-- begin --

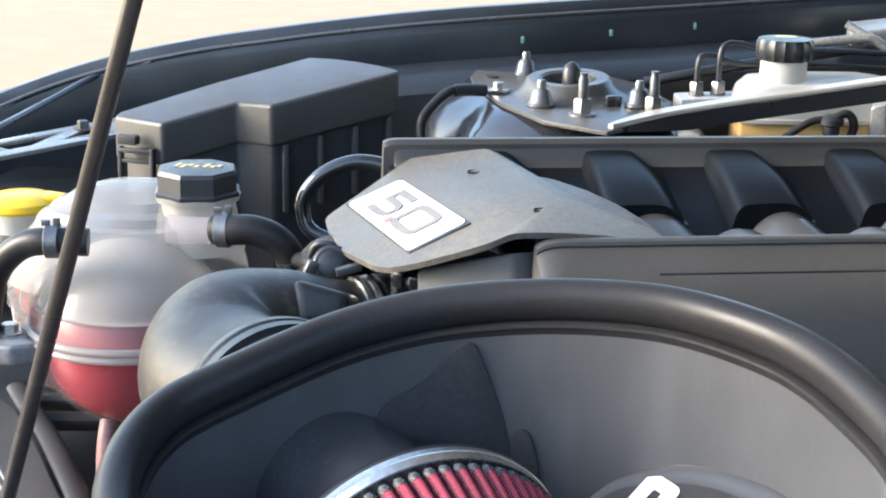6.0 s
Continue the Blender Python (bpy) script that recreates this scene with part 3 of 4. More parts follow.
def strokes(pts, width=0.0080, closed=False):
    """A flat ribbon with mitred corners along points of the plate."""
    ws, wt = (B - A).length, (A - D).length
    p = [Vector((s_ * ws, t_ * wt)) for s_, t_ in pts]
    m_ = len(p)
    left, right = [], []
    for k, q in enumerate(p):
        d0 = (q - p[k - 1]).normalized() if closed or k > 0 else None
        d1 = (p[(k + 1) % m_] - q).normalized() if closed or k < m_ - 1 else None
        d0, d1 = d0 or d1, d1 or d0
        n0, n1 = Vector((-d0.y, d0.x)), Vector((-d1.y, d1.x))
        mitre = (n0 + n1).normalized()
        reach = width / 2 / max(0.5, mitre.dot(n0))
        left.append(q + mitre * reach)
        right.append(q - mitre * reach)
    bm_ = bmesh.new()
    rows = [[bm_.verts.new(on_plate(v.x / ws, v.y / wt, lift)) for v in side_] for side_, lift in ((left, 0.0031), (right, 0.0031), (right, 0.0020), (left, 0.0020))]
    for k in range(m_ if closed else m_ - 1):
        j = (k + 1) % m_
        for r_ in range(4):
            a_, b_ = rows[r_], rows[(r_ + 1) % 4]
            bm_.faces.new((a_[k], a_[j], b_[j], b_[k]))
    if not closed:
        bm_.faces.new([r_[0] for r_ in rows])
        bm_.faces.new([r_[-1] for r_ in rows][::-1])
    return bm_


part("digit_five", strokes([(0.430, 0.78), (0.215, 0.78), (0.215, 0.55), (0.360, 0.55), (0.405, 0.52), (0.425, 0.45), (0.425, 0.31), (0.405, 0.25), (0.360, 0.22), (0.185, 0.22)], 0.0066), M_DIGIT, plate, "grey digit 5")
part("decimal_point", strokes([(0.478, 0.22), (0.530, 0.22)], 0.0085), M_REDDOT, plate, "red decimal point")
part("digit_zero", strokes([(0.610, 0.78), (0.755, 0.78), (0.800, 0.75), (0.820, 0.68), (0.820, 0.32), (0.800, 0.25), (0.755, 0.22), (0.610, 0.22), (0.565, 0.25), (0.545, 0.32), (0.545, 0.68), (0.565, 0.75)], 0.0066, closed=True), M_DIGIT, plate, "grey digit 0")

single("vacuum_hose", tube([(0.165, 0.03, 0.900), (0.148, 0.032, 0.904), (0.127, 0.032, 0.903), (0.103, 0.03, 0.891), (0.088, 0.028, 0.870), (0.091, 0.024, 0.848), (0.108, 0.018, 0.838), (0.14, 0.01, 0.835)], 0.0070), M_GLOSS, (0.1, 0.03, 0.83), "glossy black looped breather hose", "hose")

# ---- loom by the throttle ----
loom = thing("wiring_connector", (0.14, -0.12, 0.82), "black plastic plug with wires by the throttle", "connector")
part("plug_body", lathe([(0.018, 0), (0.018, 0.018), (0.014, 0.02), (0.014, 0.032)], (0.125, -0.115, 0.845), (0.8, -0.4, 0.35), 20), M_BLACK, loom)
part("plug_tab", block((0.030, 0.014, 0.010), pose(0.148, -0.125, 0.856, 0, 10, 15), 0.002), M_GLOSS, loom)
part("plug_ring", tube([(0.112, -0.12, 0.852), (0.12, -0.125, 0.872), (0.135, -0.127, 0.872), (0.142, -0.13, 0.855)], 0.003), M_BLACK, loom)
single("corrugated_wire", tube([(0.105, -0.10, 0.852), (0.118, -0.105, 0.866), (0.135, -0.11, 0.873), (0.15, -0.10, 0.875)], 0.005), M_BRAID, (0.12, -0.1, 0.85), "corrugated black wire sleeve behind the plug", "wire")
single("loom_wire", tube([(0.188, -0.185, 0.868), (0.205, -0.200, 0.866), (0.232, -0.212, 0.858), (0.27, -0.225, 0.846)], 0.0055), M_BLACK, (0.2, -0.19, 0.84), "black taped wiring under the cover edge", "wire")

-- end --

▶ _Written exercise_
Skip every picture and return the lines above from the top through the one that contains "black looped breather".

▶ _Reply to the task_
6.0 s
Continue the Blender Python (bpy) script that recreates this scene with part 3 of 4. More parts follow.
def strokes(pts, width=0.0080, closed=False):
    """A flat ribbon with mitred corners along points of the plate."""
    ws, wt = (B - A).length, (A - D).length
    p = [Vector((s_ * ws, t_ * wt)) for s_, t_ in pts]
    m_ = len(p)
    left, right = [], []
    for k, q in enumerate(p):
        d0 = (q - p[k - 1]).normalized() if closed or k > 0 else None
        d1 = (p[(k + 1) % m_] - q).normalized() if closed or k < m_ - 1 else None
        d0, d1 = d0 or d1, d1 or d0
        n0, n1 = Vector((-d0.y, d0.x)), Vector((-d1.y, d1.x))
        mitre = (n0 + n1).normalized()
        reach = width / 2 / max(0.5, mitre.dot(n0))
        left.append(q + mitre * reach)
        right.append(q - mitre * reach)
    bm_ = bmesh.new()
    rows = [[bm_.verts.new(on_plate(v.x / ws, v.y / wt, lift)) for v in side_] for side_, lift in ((left, 0.0031), (right, 0.0031), (right, 0.0020), (left, 0.0020))]
    for k in range(m_ if closed else m_ - 1):
        j = (k + 1) % m_
        for r_ in range(4):
            a_, b_ = rows[r_], rows[(r_ + 1) % 4]
            bm_.faces.new((a_[k], a_[j], b_[j], b_[k]))
    if not closed:
        bm_.faces.new([r_[0] for r_ in rows])
        bm_.faces.new([r_[-1] for r_ in rows][::-1])
    return bm_


part("digit_five", strokes([(0.430, 0.78), (0.215, 0.78), (0.215, 0.55), (0.360, 0.55), (0.405, 0.52), (0.425, 0.45), (0.425, 0.31), (0.405, 0.25), (0.360, 0.22), (0.185, 0.22)], 0.0066), M_DIGIT, plate, "grey digit 5")
part("decimal_point", strokes([(0.478, 0.22), (0.530, 0.22)], 0.0085), M_REDDOT, plate, "red decimal point")
part("digit_zero", strokes([(0.610, 0.78), (0.755, 0.78), (0.800, 0.75), (0.820, 0.68), (0.820, 0.32), (0.800, 0.25), (0.755, 0.22), (0.610, 0.22), (0.565, 0.25), (0.545, 0.32), (0.545, 0.68), (0.565, 0.75)], 0.0066, closed=True), M_DIGIT, plate, "grey digit 0")

single("vacuum_hose", tube([(0.165, 0.03, 0.900), (0.148, 0.032, 0.904), (0.127, 0.032, 0.903), (0.103, 0.03, 0.891), (0.088, 0.028, 0.870), (0.091, 0.024, 0.848), (0.108, 0.018, 0.838), (0.14, 0.01, 0.835)], 0.0070), M_GLOSS, (0.1, 0.03, 0.83), "glossy black looped breather hose", "hose")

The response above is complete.